Concatenate files in S3 using AWS Lambda

V. Samma picture V. Samma · Sep 21, 2016 · Viewed 9.4k times · Source

Is there a way to use Lambda for S3 file concatenation?

I have Firehose streaming data into S3 with the longest possible interval (15 minutes or 128mb) and therefore I have 96 data files daily, but I want to aggregate all the data to a single daily data file for the fastest performance when reading the data later in Spark (EMR).

I created a solution where Lambda function gets invoked when Firehose streams a new file into S3. Then the function reads (s3.GetObject) the new file from source bucket and the concatenated daily data file (if it already exists with previous daily data, otherwise creates a new one) from the destination bucket, decode both response bodies to string and then just add them together and write to the destination bucket with s3.PutObject (which overwrites the previous aggregated file).

The problem is that when the aggregated file reaches 150+ MB, the Lambda function reaches its ~1500mb memory limit when reading the two files and then fails.

Currently I have a minimal amount of data, with a few hundred MB-s per day, but this amount will be growing exponentially in the future. It is weird for me that Lambda has such low limits and that they are already reached with so small files.

Or what are the alternatives of concatenating S3 data, ideally invoked by S3 object created event or somehow a scheduled job, for example scheduled daily?

Answer

l0b0 picture l0b0 · Sep 21, 2016

I would reconsider whether you actually want to do this:

  • The S3 costs will go up.
  • The pipeline complexity will go up.
  • The latency from Firehose input to Spark input will go up.
  • If a single file injection into Spark fails (this will happen in a distributed system) you have to shuffle around a huge file, maybe slice it if injection is not atomic, upload it again, all of which could take very long for lots of data. At this point you may find that the time to recover is so long that you'll have to postpone the next injection…
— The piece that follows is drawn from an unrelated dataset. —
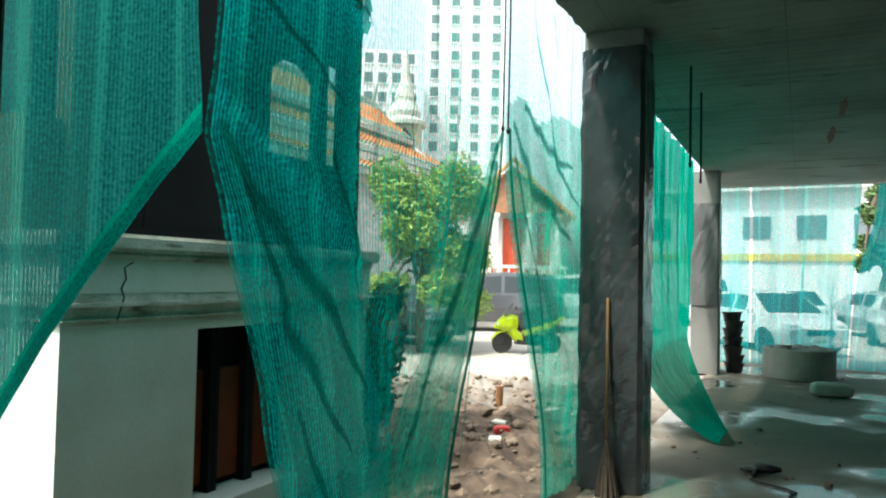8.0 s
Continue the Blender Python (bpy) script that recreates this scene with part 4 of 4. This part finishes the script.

Instead, unless it's impossible in the situation, if you make the Firehose files as small as possible and send them to Spark immediately:

  • You can archive S3 objects almost immediately, lowering costs.
  • Data is available in Spark as soon as possible.
  • If a single file injection into Spark fails there's less data to shuffle around, and if you have automated recovery this shouldn't even be noticeable unless some system is running full tilt at all times (at which point bulk injections would be even worse).
  • There's a tiny amount of latency increase from establishing TCP connections and authentication.

I'm not familiar with Spark specifically, but in general such a "piped" solution would involve:

  • A periodic trigger or (even better) an event listener on the Firehose output bucket to process input ASAP.
  • An injector/transformer to move data efficiently from S3 to Spark. It sounds like Parquet could help with this.
  • A live Spark/EMR/underlying data service instance ready to receive the data.
  • In case of an underlying data service, some way of creating a new Spark cluster to query the data on demand.
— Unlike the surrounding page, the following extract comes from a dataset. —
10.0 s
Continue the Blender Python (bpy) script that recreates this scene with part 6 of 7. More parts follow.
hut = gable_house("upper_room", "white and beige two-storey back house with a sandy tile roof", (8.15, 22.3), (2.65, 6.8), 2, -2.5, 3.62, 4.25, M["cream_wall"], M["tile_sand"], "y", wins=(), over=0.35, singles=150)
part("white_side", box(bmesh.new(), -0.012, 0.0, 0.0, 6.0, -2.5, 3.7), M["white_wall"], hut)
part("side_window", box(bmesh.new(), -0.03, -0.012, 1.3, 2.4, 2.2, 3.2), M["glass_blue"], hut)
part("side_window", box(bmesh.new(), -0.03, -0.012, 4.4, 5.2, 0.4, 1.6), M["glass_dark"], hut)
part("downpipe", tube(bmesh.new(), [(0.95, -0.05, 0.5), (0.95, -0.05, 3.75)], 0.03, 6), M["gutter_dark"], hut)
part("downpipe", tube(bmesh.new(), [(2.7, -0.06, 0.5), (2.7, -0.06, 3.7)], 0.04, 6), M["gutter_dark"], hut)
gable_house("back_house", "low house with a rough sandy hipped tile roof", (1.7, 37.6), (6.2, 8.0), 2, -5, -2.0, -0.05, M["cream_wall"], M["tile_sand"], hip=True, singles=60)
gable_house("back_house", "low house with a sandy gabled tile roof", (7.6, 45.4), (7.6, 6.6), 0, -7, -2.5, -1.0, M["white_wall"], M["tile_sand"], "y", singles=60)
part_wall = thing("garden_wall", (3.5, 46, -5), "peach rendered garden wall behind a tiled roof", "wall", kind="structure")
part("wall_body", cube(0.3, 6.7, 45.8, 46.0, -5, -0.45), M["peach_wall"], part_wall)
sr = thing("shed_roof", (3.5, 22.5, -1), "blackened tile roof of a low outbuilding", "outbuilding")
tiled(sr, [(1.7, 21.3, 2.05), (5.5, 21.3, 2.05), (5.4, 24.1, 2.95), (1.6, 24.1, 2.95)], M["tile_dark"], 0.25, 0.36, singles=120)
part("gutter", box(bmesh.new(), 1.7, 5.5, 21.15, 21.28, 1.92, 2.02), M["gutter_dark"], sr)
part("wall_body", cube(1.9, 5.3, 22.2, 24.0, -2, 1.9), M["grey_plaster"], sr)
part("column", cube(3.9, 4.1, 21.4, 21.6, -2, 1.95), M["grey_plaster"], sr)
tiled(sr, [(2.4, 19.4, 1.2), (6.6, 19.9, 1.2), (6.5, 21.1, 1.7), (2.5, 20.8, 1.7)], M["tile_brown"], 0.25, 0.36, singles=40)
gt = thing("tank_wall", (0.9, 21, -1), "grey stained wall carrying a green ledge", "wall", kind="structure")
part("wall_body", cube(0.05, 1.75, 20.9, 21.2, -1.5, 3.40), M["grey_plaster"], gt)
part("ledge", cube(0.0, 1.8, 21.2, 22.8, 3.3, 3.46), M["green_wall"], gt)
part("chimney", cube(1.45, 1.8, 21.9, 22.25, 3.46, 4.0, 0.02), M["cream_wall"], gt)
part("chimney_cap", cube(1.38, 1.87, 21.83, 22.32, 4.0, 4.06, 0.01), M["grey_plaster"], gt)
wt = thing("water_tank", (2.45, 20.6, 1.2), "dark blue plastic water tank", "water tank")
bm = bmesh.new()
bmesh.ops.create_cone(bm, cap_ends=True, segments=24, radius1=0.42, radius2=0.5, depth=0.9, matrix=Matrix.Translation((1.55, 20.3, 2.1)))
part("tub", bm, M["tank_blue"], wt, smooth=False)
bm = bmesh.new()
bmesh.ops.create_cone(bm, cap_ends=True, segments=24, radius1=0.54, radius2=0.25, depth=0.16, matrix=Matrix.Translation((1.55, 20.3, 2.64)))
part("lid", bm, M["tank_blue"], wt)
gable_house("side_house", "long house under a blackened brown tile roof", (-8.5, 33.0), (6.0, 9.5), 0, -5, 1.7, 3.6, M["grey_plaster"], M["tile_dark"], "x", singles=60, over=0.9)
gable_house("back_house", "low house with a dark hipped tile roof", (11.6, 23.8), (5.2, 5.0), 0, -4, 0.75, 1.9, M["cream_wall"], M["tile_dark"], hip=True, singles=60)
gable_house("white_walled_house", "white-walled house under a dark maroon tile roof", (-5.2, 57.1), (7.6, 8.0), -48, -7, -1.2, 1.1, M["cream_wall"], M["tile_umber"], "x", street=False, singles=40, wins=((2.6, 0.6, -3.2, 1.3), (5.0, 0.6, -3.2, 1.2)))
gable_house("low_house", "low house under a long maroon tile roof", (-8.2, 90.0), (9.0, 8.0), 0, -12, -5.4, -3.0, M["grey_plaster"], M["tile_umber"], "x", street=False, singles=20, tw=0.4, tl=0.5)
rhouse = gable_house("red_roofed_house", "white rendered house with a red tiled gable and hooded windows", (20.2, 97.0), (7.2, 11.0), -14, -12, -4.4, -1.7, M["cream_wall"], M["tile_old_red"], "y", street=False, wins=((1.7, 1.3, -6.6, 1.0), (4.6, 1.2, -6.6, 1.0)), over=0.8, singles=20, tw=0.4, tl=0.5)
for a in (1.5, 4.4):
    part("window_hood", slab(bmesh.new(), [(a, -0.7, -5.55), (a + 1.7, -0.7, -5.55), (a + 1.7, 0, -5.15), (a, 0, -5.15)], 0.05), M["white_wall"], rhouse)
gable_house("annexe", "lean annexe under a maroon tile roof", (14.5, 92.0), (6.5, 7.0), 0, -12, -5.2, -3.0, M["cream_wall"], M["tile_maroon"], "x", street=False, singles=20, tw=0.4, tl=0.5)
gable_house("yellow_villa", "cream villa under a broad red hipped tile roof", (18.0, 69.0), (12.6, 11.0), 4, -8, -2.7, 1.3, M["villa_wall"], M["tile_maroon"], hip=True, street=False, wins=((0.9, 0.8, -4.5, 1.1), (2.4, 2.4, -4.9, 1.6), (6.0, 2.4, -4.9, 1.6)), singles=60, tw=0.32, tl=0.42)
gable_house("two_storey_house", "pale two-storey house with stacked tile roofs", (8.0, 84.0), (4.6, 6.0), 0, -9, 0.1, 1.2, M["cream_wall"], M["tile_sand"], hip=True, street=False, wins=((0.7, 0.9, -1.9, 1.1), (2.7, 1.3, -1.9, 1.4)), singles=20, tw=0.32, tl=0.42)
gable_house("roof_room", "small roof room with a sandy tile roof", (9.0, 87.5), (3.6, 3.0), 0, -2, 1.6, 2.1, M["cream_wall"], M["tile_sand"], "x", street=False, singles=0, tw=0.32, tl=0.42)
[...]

Of course, if it is not possible to keep Spark data ready (but not queriable ("queryable"? I don't know)) for a reasonable amount of money, this may not be an option. It may also be possible that it's extremely time consuming to inject small chunks of data, but that seems unlikely for a production-ready system.


If you really need to chunk the data into daily dumps you can use multipart uploads. As a comparison, we're doing light processing of several files per minute (many GB per day) from Firehose with no appreciable overhead.